Mr Fox recognises that each Member State has the right to decide how to organise gambling services, but he calls for a number of measures to ensure such services comply with the principles of the EU single market. He also urges a high level of protection for consumers.

The report, approved by the European Parliament sitting in Strasbourg, calls on the European Commission to continue to enforce compliance of national gambling laws with EU law and for progress with ongoing infringement cases.

To help tackle problem gambling, Mr Fox seeks EU-wide recognition of national self-exclusion registers, so that addictive gamblers can ban themselves from sites right across Europe. He also wants to see co-operation to tackle match-fixing and strong measures to tackle money laundering.

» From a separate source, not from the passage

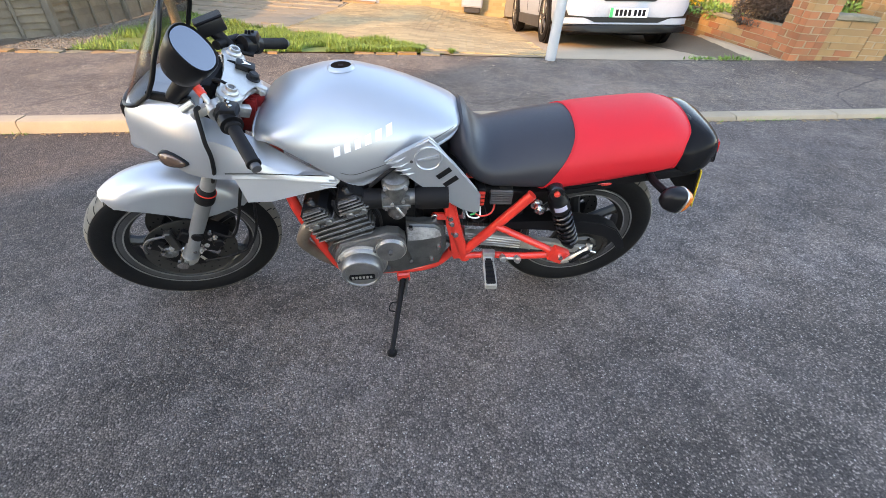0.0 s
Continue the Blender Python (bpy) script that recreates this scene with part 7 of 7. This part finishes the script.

Mr Fox, Conservative MEP for South West England, said: "Online gambling is a hugely important market, and as it continues to grow it will be crucial to strike the right regulatory balance.

"Too much over-burdensome or super-rigid legislation will stifle the economic potential of this market and may even lead to a growth in illicit and unauthorised gambling. Yet a complete lack of control or legal parameters will allow organised crime to flourish, leave consumers exposed and wary, and fail to protect either vulnerable young people or desperately addictive problem gamblers.

"I hope that this report encourages formalised cooperation between Member State regulators, and the sharing of best practice on gambling licensing systems. I am disappointed, though, that some of my attempts to open up the market to greater cross-border competition were resisted by protectionist elements on the Left and in the European People's Party.

"Nevertheless, I do believe these recommendations can provide clear and helpful guidelines for future legislation."